Im ersten Teil des Satzes fehlt etwas. Evtl ein "sah".

Aber ich komm’ einfach später wieder.«, sagte er und ging zum Aufzug.
Der Punkt nach der wörtlichen Rede gehört da nicht hin. Einfach Schlusszeichen, dann Komma und dann weiter mit sagte.

Die Unsicherheit wich während der zehnsekündigen Fahrt nach oben Vorfreude
Glaube hier fehlt auch etwas.

er konnte sich gar nicht ausmalen was er alles tun könnte.
Komma zwischen was und er.

und hielt die Augen nach einem abseits gelegenen Raum auf.
offen anstatt auf klingt mMn besser.

Er wollte nur seinen Spaß, und wenn man ihm auch hätte vorwerfen können die Folgen seines Handelns nicht ausreichend abzuschätzen
Komma zwischen können und die Folgen.

Er nahm an, dass die Wahrscheinlichkeit das Zimmer eines Gastes zu treffen, der morgens aus den Federn musste, in den Zimmern für Dauergäste höher war [...]
Komma zwischen Wahrscheinlichkeit und das Zimmer.

und wenn jemand darin war würde er behaupten ein Angestellter des Hotels zu sein, sich entschuldigen und dann blitzschnell verdrücken.
Komma zwischen war und würde und zwischen behaupten und ein Angestellter.

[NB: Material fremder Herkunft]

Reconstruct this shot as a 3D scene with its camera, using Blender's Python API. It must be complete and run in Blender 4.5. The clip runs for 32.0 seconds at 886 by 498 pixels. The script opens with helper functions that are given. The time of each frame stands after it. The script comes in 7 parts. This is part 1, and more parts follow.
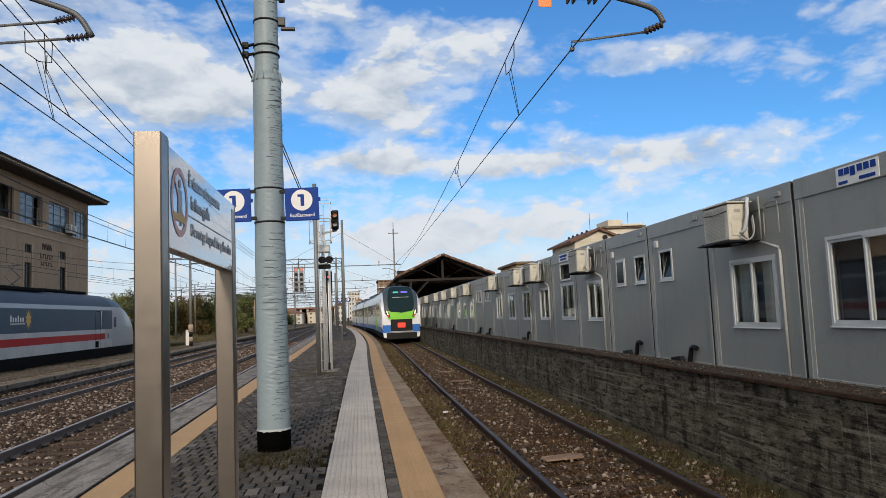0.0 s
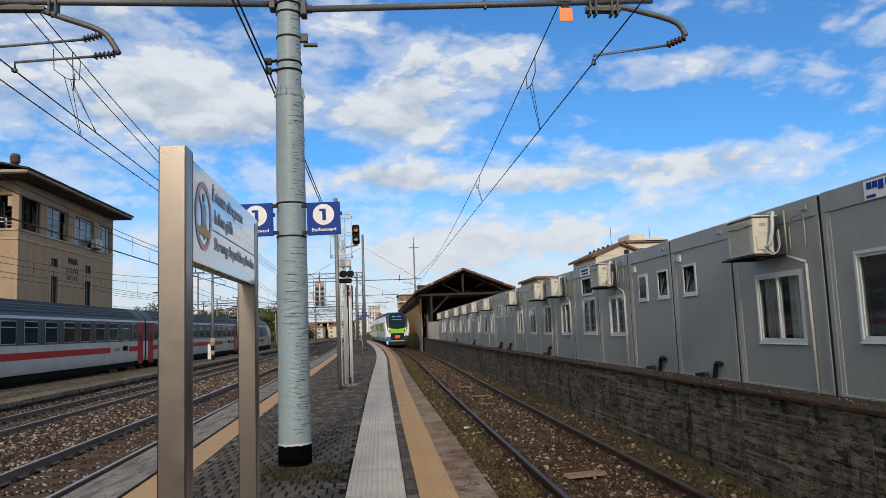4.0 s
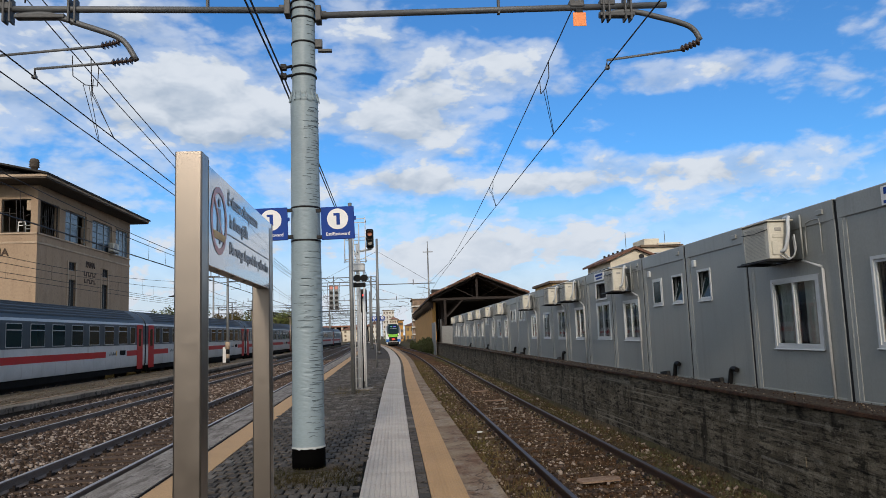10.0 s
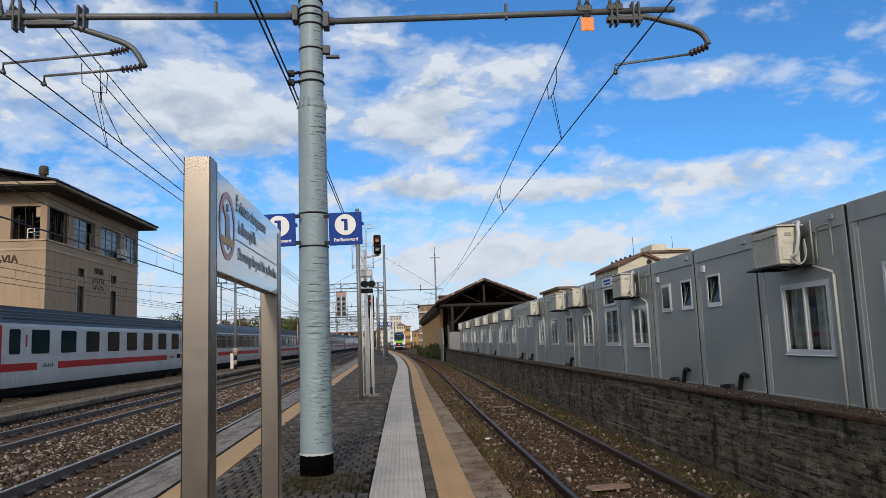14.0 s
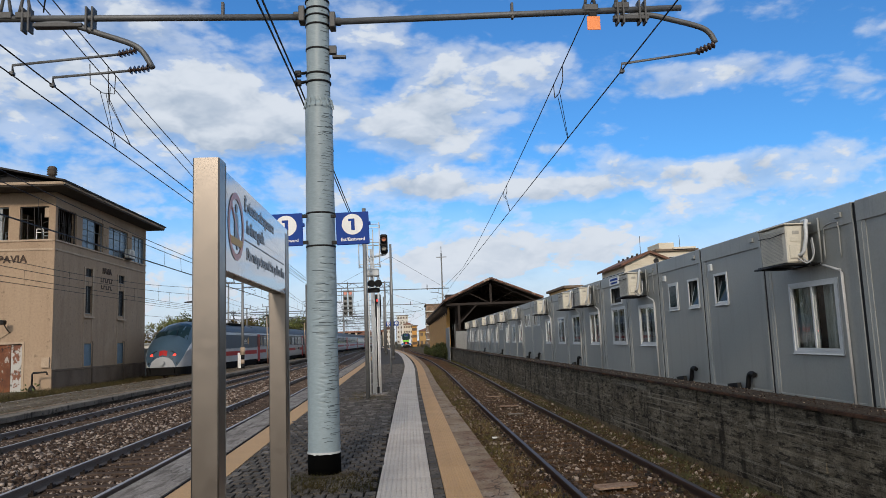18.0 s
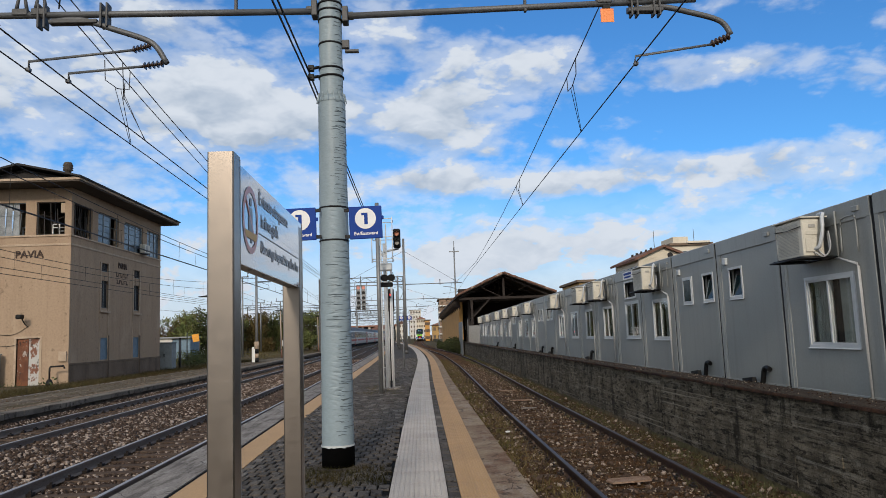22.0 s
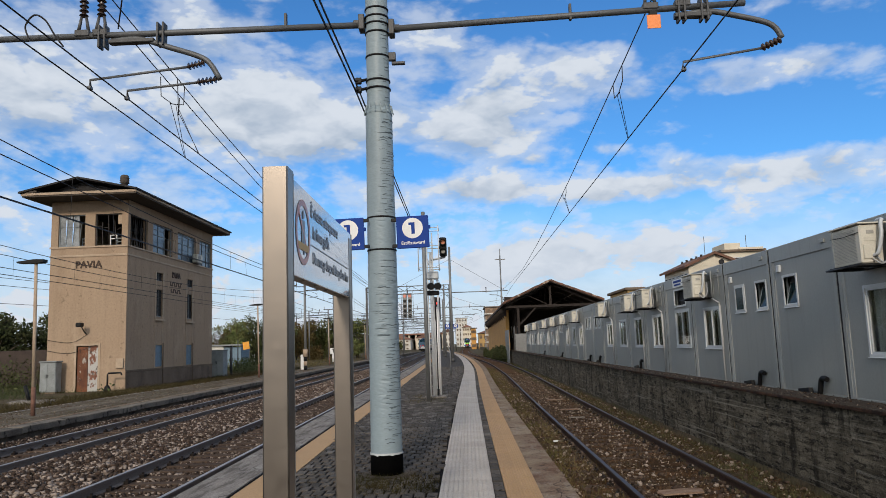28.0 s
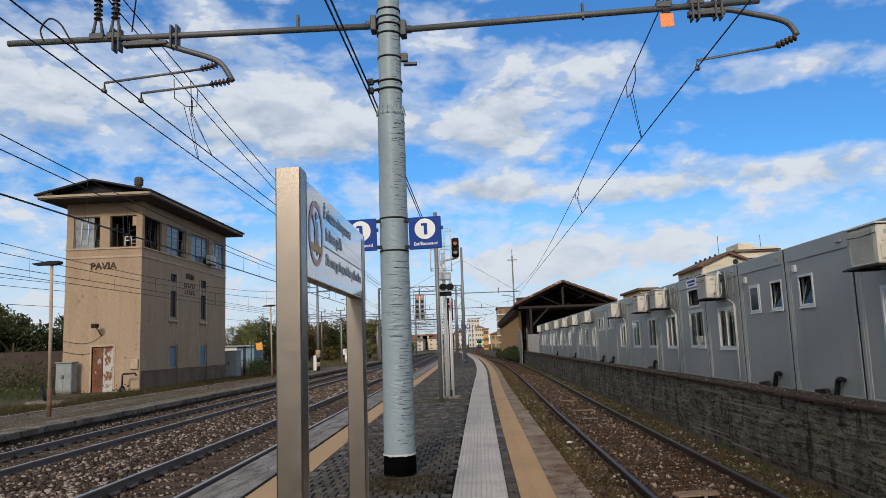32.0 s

Ja, lieber Donald, du musst an deiner Kommasetzung arbeiten. Evtl handelt es sich dabei und auch bei den Sätzen, bei denen etwas fehlt, auch einfach nur um Flüchtigkeitsfehler und ein oder zweimal durchlesen würden schon den Unterschied machen. Das musst du wissen ;).

Was ich leider auch sagen muss ist, dass ich nach den ersten zwei Dritteln aufgehört habe zu lesen. Der Grund hierfür ist einfach: Das ließt sich wie ein Bericht. Keine wörtlichen Reden oder sonst was. Der Text wird einfach nur runtergeleiert. Du sagst, Toni sei ein Kindskopf. Ich fände es witzig zu sehen, wie dieser 29jährige Kindskopf Gespräche führt. Ist er da albern? Oder witzig? Oder was er sonst noch so für ein Typ ist eben. Kindskopf kann jeder sein und mit einem Pogostick kann auch jeder rumhüpfen, aber macht ihn das gleich zu einem erwähnenswerten Kindskopf? Im Allgemeinen mag ich Kindsköpfe, deswegen hätte ich mich gefreut, deinen Kindskopf etwas besser kennenzulernen.

Ich denke, dass all die Sachen, die ich erwähnt habe, mit Übung früher oder später von alleine nicht mehr so häufig auftauchen werden, also bleib dran :thumbsup:.